Cemil Meriç'e göre; bir davanın kanatlarında yükselen Nâzım'ı Avrupa'da meşhur eden şairliği değil, kavgasıdır. Mücadeleci bir yapısı olan Nazım Hikmet'in eski dostu Peyami Safa ile polemiği de vardır. Cemil Meriç bu durumdan hareketle ikisini kıyasla şu cümleleri yazmıştır: "Peyami Safa - Nazım kavgası da bu trajikomedinin son perdelerinden biri. Nazım, Peyami'ye kıyasla mutlu azınlığın temsilcisidir. Az çok ciddi bir tahsil görmüş, kanlı canlı, yakışıklı bir paşazade. Şımarık, küstah ve bahtiyar. Peyami doğuştan hasta doğuştan yoksul. Nazım, parlak bir kaç manzume yazarak, çevresinin büyük ilgisini fethetmiştir."
Victor Hugo (26 Şubat 1802 – 22 Mayıs 1885)
Victor Hugo, döneminin politik ve sosyal sorunlarını romantizme bağlı bir anlayışla eserlerine yansıtan bir edebiyatçıdır ve Cemil Meriç'in sevdiği Batılı yazarlar arasında yerini alır.
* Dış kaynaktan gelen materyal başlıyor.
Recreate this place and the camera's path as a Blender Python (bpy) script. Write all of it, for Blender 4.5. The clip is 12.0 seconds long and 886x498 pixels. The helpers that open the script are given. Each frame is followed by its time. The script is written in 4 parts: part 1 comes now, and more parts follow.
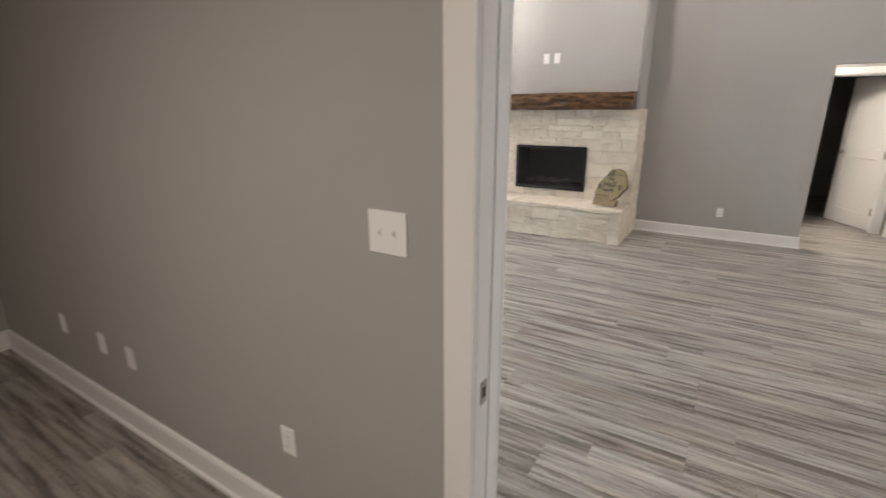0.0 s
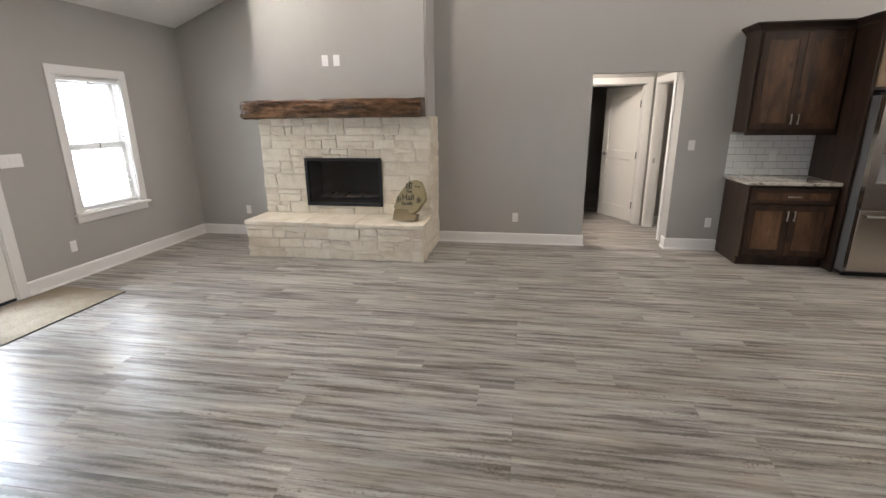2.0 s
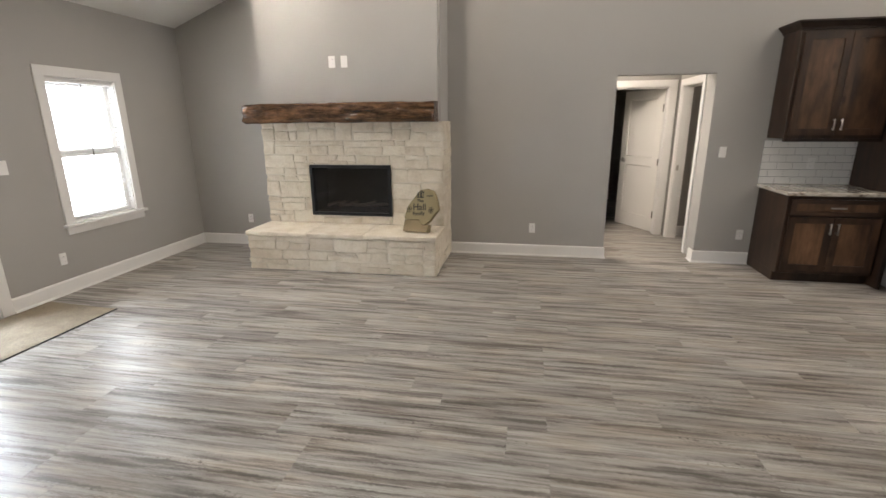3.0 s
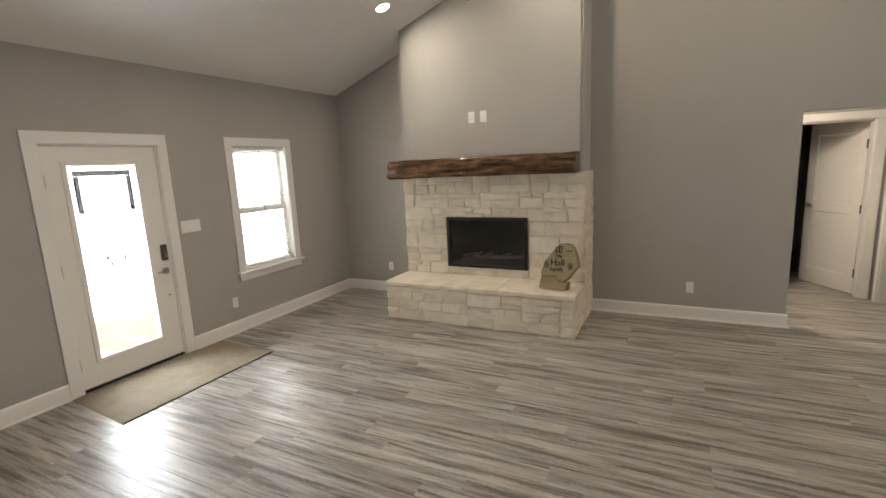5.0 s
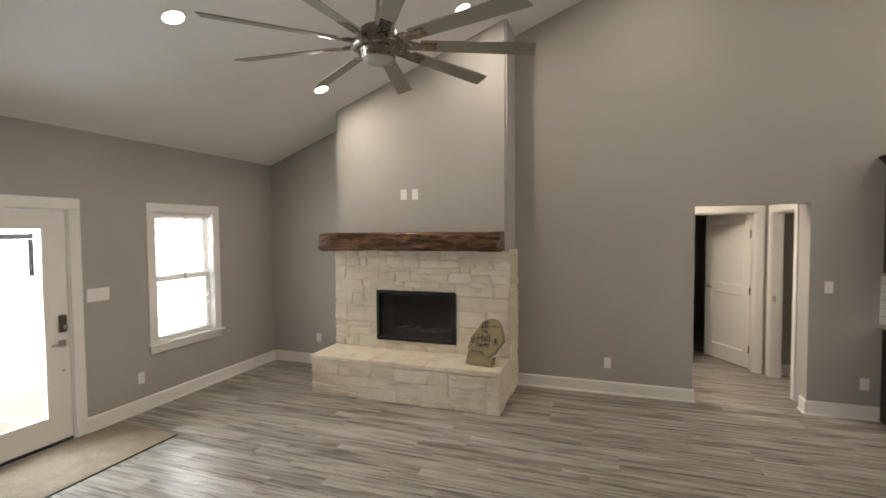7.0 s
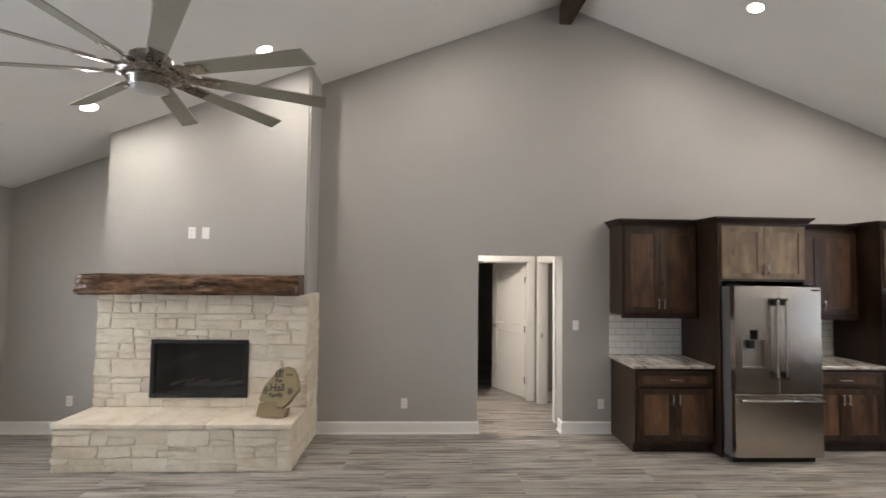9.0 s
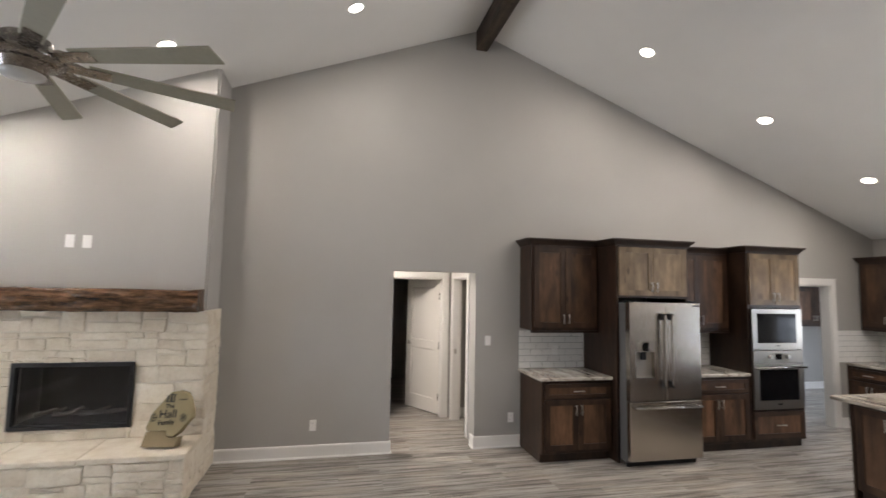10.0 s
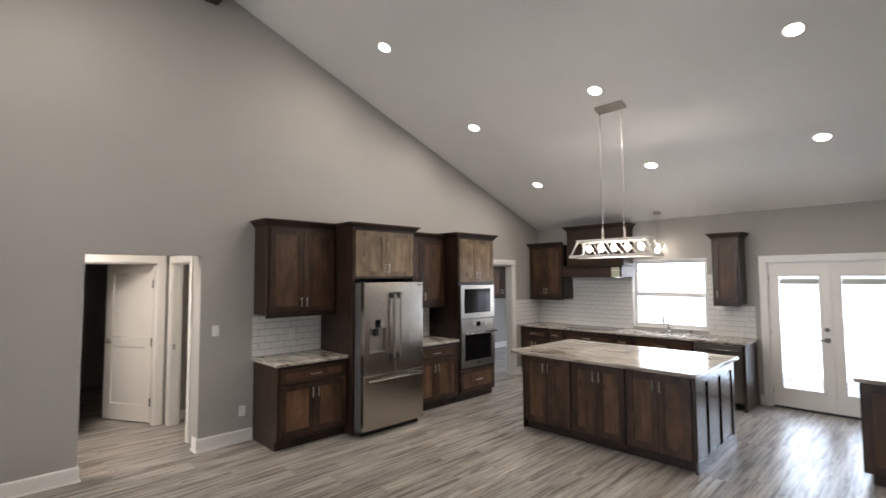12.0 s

Meriç, Hugo'nun bazı metinlerini de çevirmiştir.
Meriç, Cromwell önsözü ile romantizmin ilkelerini ortaya koyan Hugo'yu Klasik Fransızca, Amyot, Rebelais, Montaigne ile Cheteaubriand, Victor Hugo, Honore de Balzac arasında başlayıp biten Fransızcanın yazarı olarak değerlendirir.
Bir vaiz edası bulduğu Hugo'nun sanatkârane üslubunu şu cümlelerle övmüştür: "Sanatkâr yaralarını göz önüne sererek merhamet dilenen bir çanak yalayıcı değildir. Hugo'nun büyülü bir mehtap gibi harabeleri saraylaştıran muhayyilesi en büyük felaketi sevimlileştirebiliyor."
Doğu dünyasına ezelden tutkun olan Hugo, Doğu'da "(…) bambaşka bir şiirin pırıldadığını sezer gibi olmuş. Uzun zamandan beri o kaynaktan içmek, susuzluğunu o kaynaktan gidermek arzusundadır. Doğu'da her şey büyük, her şey muhteşem, her şey bereketli, Ortaçağ'da olduğu gibi."
Meriç, Hugo'nun Doğu karşısındaki tutumunu anlatırken onun zihni yapısı hakkında şu bilgiyi vermiştir: "Hugo, bir orkestra şefi; Doğu düşüncesi, bir nota defteri gibi üstadın önünde. Doğu'yu sever, ama çekingen bir sevgidir bu. Önce Latin'dir Hugo. Bazen yüzeyinde kalır Asya'nın; arada, derinliklerine iner. Ve ürperti duyar: Asya bir dehşet bölgesidir şair için."